The ages of the actors vs the timelines the characters allude to are also sort of distracting, and that probably takes away from the story. I think the script is implying that Amy Adams and Armie Hammer’s characters have been together for almost twenty years and have a college-aged daughter, but I also know that Armie Hammer is 30, so that was…confusing? (When he was initially introduced, I thought there would be some significance to the 12 year age gap between him and Adams, with him being her “trophy husband” or something, but I guess that is…not at all the direction that was going in?)
Also not sure how to feel about the opening credits (slow motion of nude fat women dancing). They felt kind of like they were going for something super shocking and grotesque in a “haha aren’t women’s bodies just super gross?” way that irks. I don’t even buy into the whole ALL BODIES ARE BEAUTIFUL LOVE YOURSELF thing as much as my peers, but still…I’d probably feel differently about the credits if the director were a woman? Or maybe even a straight man?
Opening aside, this is obviously a very pretty movie full of very pretty people–besides the main cast, we briefly get Zawe Ashton and the dude who played the Headless Horseman in Sleepy Hollow. And maybe that’s enough.
The D Train (2016)
A bit too much cringe comedy for this to really appeal, but I appreciate that it has a kind of unusual plot and also James Marden in a slouchy beanie.
One wants this to be good for, like, political reasons or whatever, but holy shit, it is so boring.
It seems like it would have worked much better if it had either focused on:
- The Lovings as actual people with lives outside of the court case–i.e. show us more of their courtship and their family life so we get a better sense of what they’re fighting to protect–why they’re willing to slog through all of the legal bullshit to stay together in Virginia rather than moving to another state or even divorcing. Obviously, it’s a righteous cause and they don’t want other couples to have to deal with what they’ve dealt with, but idk, that’s not quite enough unless they’re totally selfless saints–which is sort of boring–or more into activism than the movie portrays them to be.

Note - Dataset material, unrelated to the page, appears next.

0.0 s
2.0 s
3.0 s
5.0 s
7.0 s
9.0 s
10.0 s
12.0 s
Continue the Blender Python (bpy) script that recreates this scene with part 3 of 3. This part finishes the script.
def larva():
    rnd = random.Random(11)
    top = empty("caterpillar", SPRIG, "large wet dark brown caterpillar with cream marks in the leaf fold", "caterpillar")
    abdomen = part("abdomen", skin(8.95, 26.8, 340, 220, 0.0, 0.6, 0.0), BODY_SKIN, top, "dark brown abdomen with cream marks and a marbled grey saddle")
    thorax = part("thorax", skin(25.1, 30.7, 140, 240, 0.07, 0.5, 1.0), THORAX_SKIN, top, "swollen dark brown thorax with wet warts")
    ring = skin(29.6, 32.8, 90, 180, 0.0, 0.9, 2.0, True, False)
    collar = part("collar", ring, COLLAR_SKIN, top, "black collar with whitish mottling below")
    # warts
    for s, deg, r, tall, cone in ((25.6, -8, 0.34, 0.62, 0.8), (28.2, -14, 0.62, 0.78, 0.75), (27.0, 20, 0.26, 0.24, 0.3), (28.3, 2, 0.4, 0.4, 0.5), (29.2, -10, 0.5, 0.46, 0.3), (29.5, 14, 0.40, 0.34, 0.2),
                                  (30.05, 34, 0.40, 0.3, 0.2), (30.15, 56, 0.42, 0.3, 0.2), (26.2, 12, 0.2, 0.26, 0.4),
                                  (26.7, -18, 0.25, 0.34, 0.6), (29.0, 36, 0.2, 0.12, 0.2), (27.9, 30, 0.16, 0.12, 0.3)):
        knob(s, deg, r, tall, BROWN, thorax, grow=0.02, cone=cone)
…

- The nitty-gritty details of the legal proceedings–e.g. all of the differences between state laws, the steps to get a case to the Supreme Court, etc.
Instead, I’m just not even really sure what the creators’ priorities were? Long shots of scenery and the characters looking sad? There was just, like, so little dialogue, until Nick Kroll comes in as the lawyer and sort of misguided comic relief (misguided because Nick Kroll feels like a super weird choice to play an actual person in a serious drama as opposed to an exaggerated character in a comedy and the “comedy” feels tonally off).

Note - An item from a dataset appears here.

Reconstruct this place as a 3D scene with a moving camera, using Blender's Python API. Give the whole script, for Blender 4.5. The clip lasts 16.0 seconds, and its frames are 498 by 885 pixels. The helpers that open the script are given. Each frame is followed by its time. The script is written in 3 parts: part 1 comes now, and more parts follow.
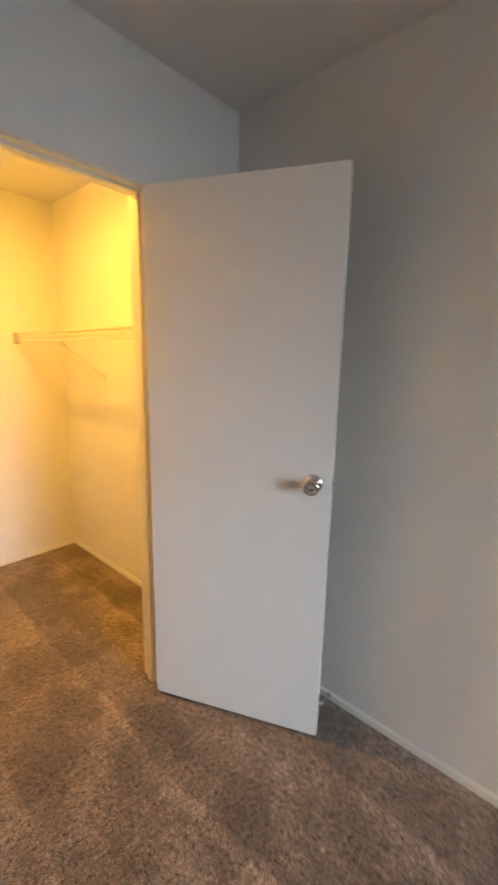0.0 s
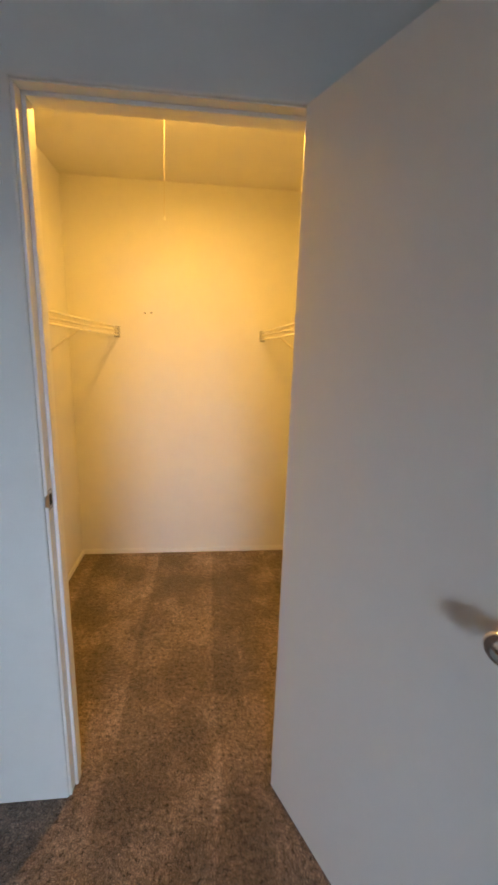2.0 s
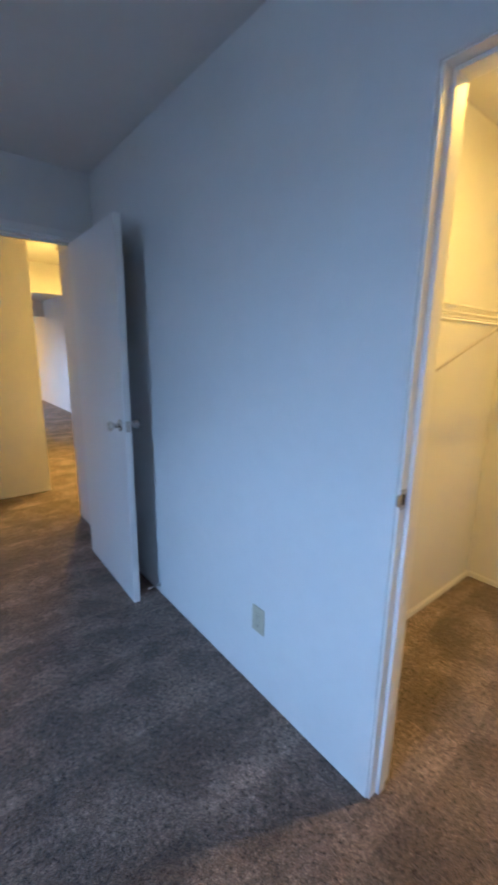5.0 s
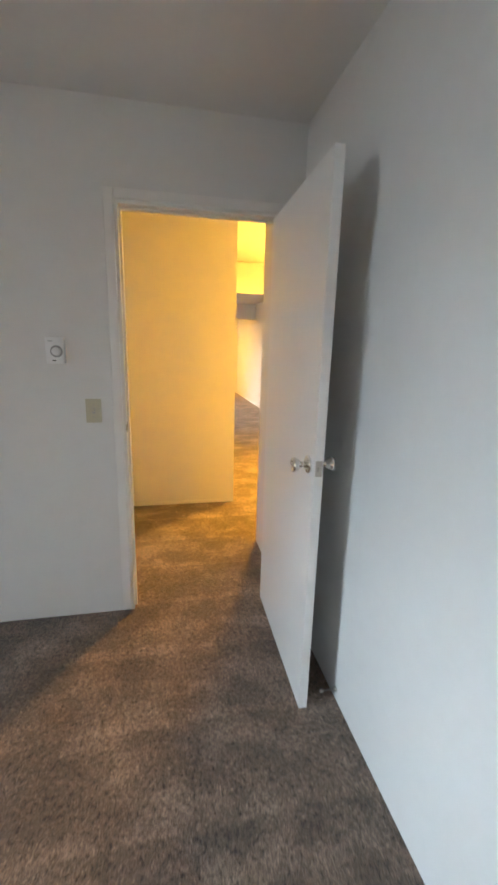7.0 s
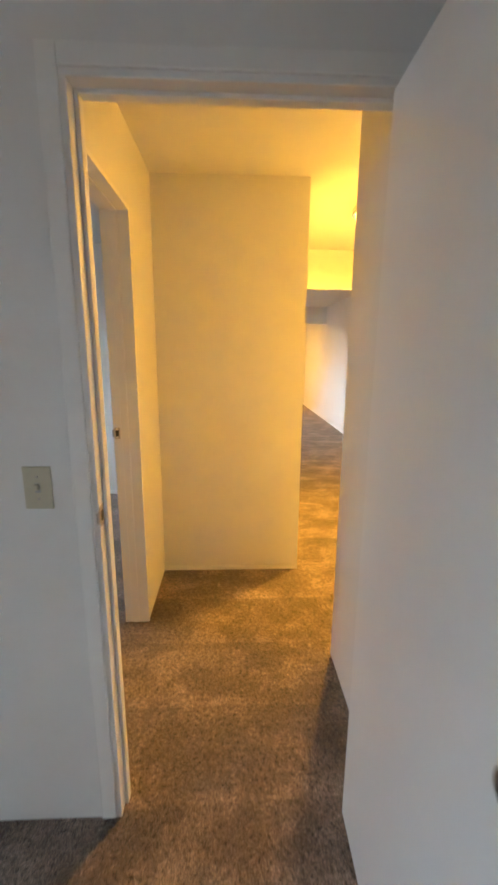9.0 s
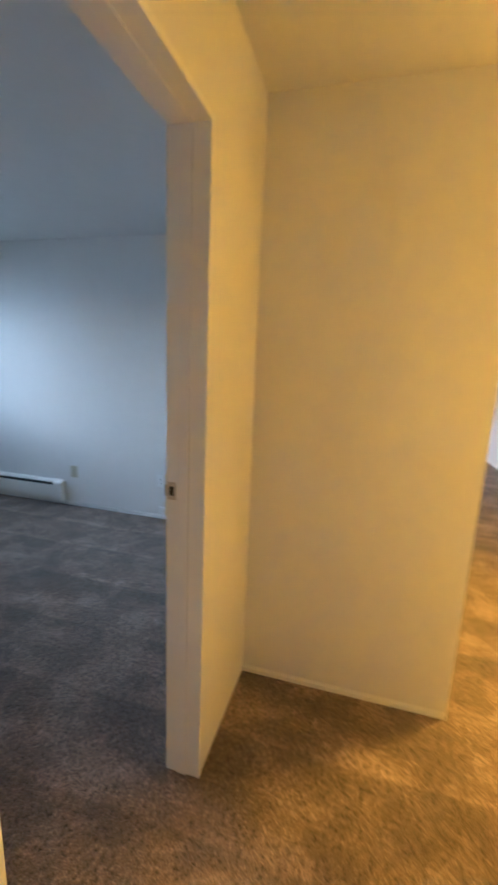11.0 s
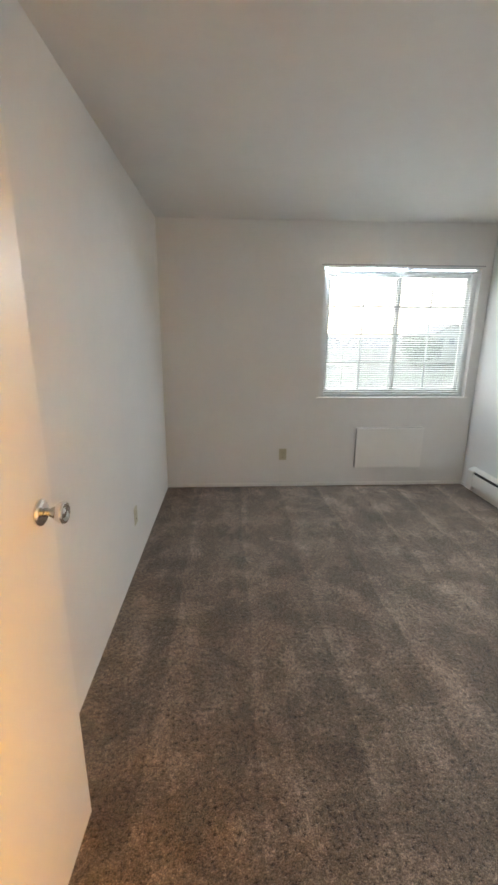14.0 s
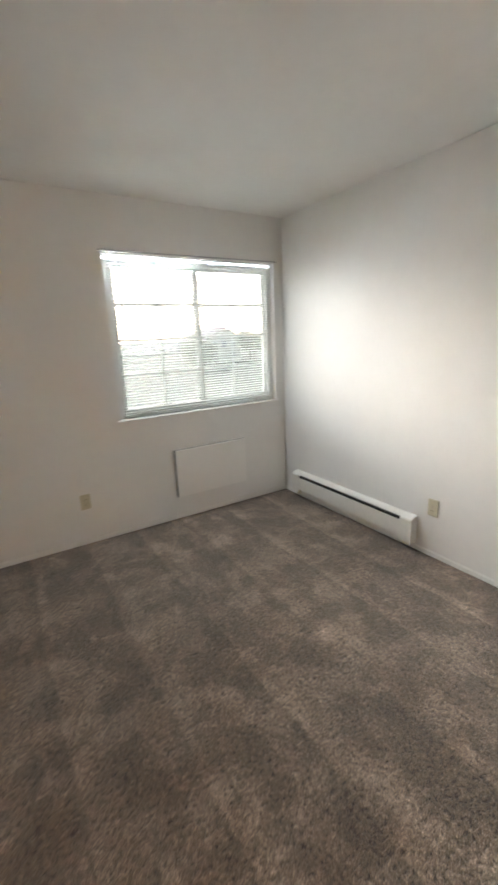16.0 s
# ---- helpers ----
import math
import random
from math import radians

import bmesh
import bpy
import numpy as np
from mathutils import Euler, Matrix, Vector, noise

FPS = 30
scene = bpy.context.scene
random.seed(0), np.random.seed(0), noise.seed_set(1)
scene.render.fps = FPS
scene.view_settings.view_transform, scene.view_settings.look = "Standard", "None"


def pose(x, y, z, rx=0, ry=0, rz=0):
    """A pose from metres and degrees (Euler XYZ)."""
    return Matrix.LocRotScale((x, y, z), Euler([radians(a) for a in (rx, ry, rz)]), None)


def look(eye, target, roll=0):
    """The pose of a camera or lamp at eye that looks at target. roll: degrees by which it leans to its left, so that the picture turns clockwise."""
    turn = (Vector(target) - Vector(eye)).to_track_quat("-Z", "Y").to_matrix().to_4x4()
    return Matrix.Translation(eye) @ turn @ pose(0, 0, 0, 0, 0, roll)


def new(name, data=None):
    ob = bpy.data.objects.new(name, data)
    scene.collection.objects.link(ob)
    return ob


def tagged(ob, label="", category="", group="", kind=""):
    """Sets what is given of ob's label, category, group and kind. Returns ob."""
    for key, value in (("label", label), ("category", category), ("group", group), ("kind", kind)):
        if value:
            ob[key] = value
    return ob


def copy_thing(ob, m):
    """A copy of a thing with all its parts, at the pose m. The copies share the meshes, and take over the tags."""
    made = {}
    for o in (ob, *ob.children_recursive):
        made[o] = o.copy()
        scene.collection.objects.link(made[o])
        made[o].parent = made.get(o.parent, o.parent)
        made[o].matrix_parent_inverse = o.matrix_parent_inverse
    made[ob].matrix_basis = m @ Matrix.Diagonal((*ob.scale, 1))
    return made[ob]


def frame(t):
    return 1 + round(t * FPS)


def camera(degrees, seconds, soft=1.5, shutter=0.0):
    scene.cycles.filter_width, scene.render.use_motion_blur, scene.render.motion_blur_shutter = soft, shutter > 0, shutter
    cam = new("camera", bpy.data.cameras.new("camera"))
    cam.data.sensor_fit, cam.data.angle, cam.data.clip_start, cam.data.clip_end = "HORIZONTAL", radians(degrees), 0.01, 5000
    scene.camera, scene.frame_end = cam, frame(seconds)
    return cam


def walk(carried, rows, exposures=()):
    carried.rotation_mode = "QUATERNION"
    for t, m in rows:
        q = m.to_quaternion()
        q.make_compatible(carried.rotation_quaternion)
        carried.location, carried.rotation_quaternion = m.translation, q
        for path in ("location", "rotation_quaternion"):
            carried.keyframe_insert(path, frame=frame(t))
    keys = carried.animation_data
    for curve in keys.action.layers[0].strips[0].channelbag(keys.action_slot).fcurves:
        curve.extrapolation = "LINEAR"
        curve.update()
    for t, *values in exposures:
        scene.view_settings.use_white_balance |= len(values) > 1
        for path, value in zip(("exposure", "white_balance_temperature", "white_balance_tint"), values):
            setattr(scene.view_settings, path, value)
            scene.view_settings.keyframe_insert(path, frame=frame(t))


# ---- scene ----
# camera and walk
cam = camera(62.9, 16.0, soft=2.8, shutter=0.5)
PATH = [
    (0, (2.021, -1.336, 1.458), (3.484, -0.033, 1.055), 1.2),
    (0.5, (2.231, -1.34, 1.459), (3.32, 0.287, 1.048), 1.8),
    (1, (2.409, -1.339, 1.456), (3.159, 0.459, 1.005), 2.7),
    (1.5, (2.562, -1.232, 1.46), (3.061, 0.653, 1.017), 2.4),
    (2, (2.684, -1.113, 1.466), (2.902, 0.826, 1.027), 1.8),
    (2.5, (2.794, -1.022, 1.469), (2.691, 0.929, 1.041), 1.8),
    (3, (2.888, -0.96, 1.478), (2.478, 0.95, 1.046), 1.3),
    (3.5, (2.917, -0.924, 1.464), (2.225, 0.903, 1.034), 0.7),
    (4, (2.907, -0.939, 1.466), (1.928, 0.748, 1.026), 0.6),
    (4.5, (2.854, -0.94, 1.449), (1.587, 0.543, 1.006), 0.5),
    (5, (2.803, -0.963, 1.437), (1.286, 0.259, 0.985), 0.8),
    (7.5, (1.834, -0.576, 1.454), (-0.097, -0.311, 1.003), 1.2),
    (8, (1.559, -0.512, 1.468), (-0.386, -0.355, 1.028), 0.7),
    (10.5, (0.375, -0.517, 1.476), (-1.576, -0.617, 1.046), 1.6),
    (11, (0.155, -0.54, 1.487), (-1.737, -1.052, 1.088), 2.4),
    (11.5, (-0.017, -0.591, 1.5), (-1.706, -1.575, 1.076), 2.8),
    (12, (-0.154, -0.659, 1.504), (-1.565, -2.003, 1.053), 2.1),
    (12.5, (-0.299, -0.76, 1.492), (-1.343, -2.401, 1.025), 1.2),
    (13, (-0.488, -0.8, 1.528), (-1.045, -2.657, 1.037), 0.8),
    (13.5, (-0.625, -0.851, 1.509), (-0.837, -2.777, 1.011), 0.9),
    (14, (-0.69, -0.897, 1.501), (-0.786, -2.827, 0.984), 0.3),
    (14.5, (-0.713, -0.972, 1.494), (-0.854, -2.895, 0.966), -0.4),
    (15, (-0.719, -1.185, 1.476), (-1.096, -3.085, 0.977), -1.4),
    (15.5, (-0.708, -1.453, 1.478), (-1.422, -3.256, 0.99), -2.1),
    (16, (-0.782, -1.694, 1.485), (-1.797, -3.343, 0.983), -2.4),
]
EXPOSURES = [
    (0.0, 2.18, 6000, 8),
    (0.5, 2.00, 5750, 8),
    (1.0, 1.82, 5550, 7),
    (1.5, 1.64, 5500, 8),
    (2.5, 1.34, 5400, 7),
    (3.5, 1.08, 5050, 6),
    (4.2, 1.20, 4550, 5),
    (5.2, 1.85, 4150, 7),
    (7.3, 2.60, 5900, 4),
    (8.2, 2.64, 5900, 4),
    (10.3, 1.74, 4900, 7),
    (11.0, 1.97, 4800, 6),
    (11.5, 2.10, 5250, 6),
    (12.0, 2.22, 5800, 7),
    (12.6, 2.55, 6100, 9),
    (14.0, 2.90, 6700, 11),
    (16.0, 2.82, 7150, 13),
]
walk(cam, [(t, look(eye, target, roll)) for t, eye, target, roll in PATH], EXPOSURES)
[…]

Kill Your Friends (UK 2015/US 2016)
It gets super old to compare every British movie to Trainspotting, but like…comparisons can be made, and you can sort of see that if this had been made 20 years ago, it might have starred Ewan McGregor (10 years ago it might have starred James McAvoy). But okay, why similar? I guess because fast-talking snarky voice-over, the seething hatred of one’s “friends,” drugs, music, etc. Nicholas Hoult is really good in this sort of amoral role, which I suppose we already knew from Skins but had forgotten about for a while as he took more Good Guy/Leading Man parts.

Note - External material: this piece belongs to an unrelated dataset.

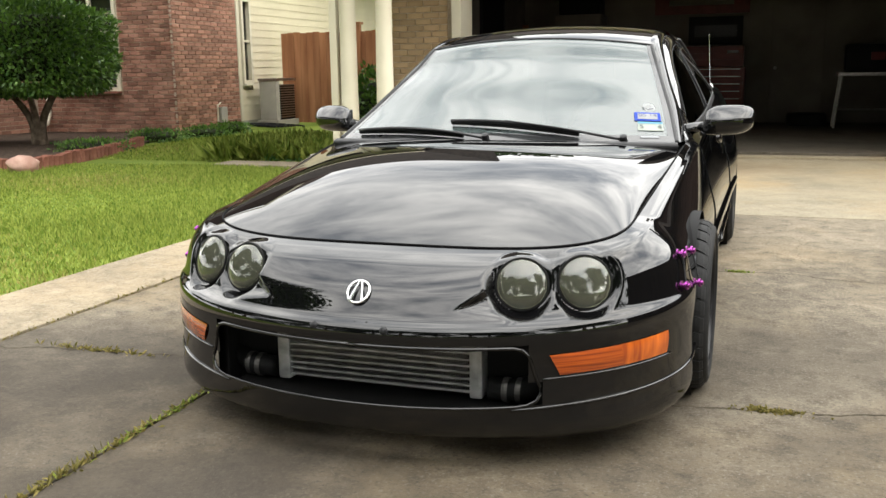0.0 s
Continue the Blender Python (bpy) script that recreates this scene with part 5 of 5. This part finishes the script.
# upper storey gable of the front bay, with its own windows and roofs
part("gable", box(-18.5, -12.0, 9.4, 10.6, 3.3, 5.6), SIDING, house)
for x in (-17.4, -15.6, -13.8):
    window(house, x, x + 1.0, 9.4, 3.9, 5.1, "y", rows=((x, x + 1.0, 4.5, 0.02),), back=SCREEN_MESH)
for pts in (((-20.6, 8.3, 3.2), (-11.2, 8.3, 3.2), (-12.0, 10.0, 4.1), (-19.5, 10.0, 4.1)), ((-20.6, 8.8, 5.5), (-8.2, 9.9, 5.4), (-8.2, 24.5, 5.4), (-20.6, 24.5, 5.4))):
    bm = bmesh.new()
    v = [bm.verts.new(p) for p in pts]
    if pts[0][2] > 5:
        t = [bm.verts.new((-14, 13.5, 8.4)), bm.verts.new((-14, 21.0, 8.4))]
        for q in ((v[0], v[1], t[0]), (v[1], v[2], t[1], t[0]), (v[2], v[3], t[1]), (v[3], v[0], t[0], t[1]), (v[3], v[2], v[1], v[0])):
            bm.faces.new(q)
    else:
        bm.faces.new(v)
        bmesh.ops.solidify(bm, geom=bm.faces[:], thickness=0.08)
    bmesh.ops.recalc_face_normals(bm, faces=bm.faces)
    part("roof", bm, SHINGLE, house)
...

Sherlock Holmes: A Game of Shadows (2011)
Completely failed to pay attention to this movie and instead made this chart:
Fantastic Four (2015)
Somewhat similar to Suicide Squad, it was a little shocking how bad this was, because I thought the criticism was probably hyperbolic? I like origin stories and I thought even if the plot was nonsense and the effects were bad or whatever, the young cast would have enough charisma and banter to make it at least somewhat worthwhile? But there’s just…not even any team bonding or power discovery montages; it ends up feeling like a lot of important scenes were cut, but then what’s even left? I couldn’t tell you.
(But actually, what are the heroes’ motivations? What is the villain’s motivation? What are these people’s relationships to each other? What was Reed even trying to do in the period between escaping and getting recaptured?)
The most noteworthy thing is probably the body horror of Reed Richards’s powers in live action. I’m glad we didn’t see too much more of that because eww, but it at least would have made it a more interesting movie. (How did the 2005 Fantastic Four deal with that, I wonder? Do I need to watch the 2005 Fantastic Four?)
Manchester by the Sea (2016)
Fucking devastating. Thank god Bethesda Row Cinema has their posh heavy-duty-but-super-soft paper towels in the bathroom, because they were completely necessary to handle the non-stop gross sobbing. There’s a surprising amount of humor with all of the Boston-accent shit-talking, but that maybe makes it all more tragic? (Because it makes it feel more real than something that’s just overt serious tragedy the whole time, maybe? Or because it makes you like the characters more and thus become more invested in their emotions?)
On a suuuuper super shallow note, Casey Affleck is surprisingly hot in manpain?
Blah blah blah re: Casey Affleck’s probability of winning an Oscar. Given #OscarsSoWhite, probably not this year, even if he maybe would have in another year? Which isn’t to say he’s being robbed if he doesn’t win, because Best Actor never actually means “Best” Actor; probably everyone who gets nominated gave approximately equally impressive performances (although how do we even judge that? Is the Most Impressive Performance the one that’s the furthest from your public persona? The one that feels the most effortless and “authentic”? The one that required the most physical transformation/accent work/etc.?) , and the winner will be the person who has the best story that year, in the context of his career arc and whatever the current political/social/cultural discourse may be. So yeah, probably not a good year for a straight white guy with sexual harassment allegations and a more famous relative–in another year, that may be a good story, with Casey Affleck as the underrated actor proving himself outside of his brother’s shadow, but it seems more likely that this year it would be read as a nepotism/privilege/connections thing. But maybe I’m completely off-base and he will win; I don’t really care either way.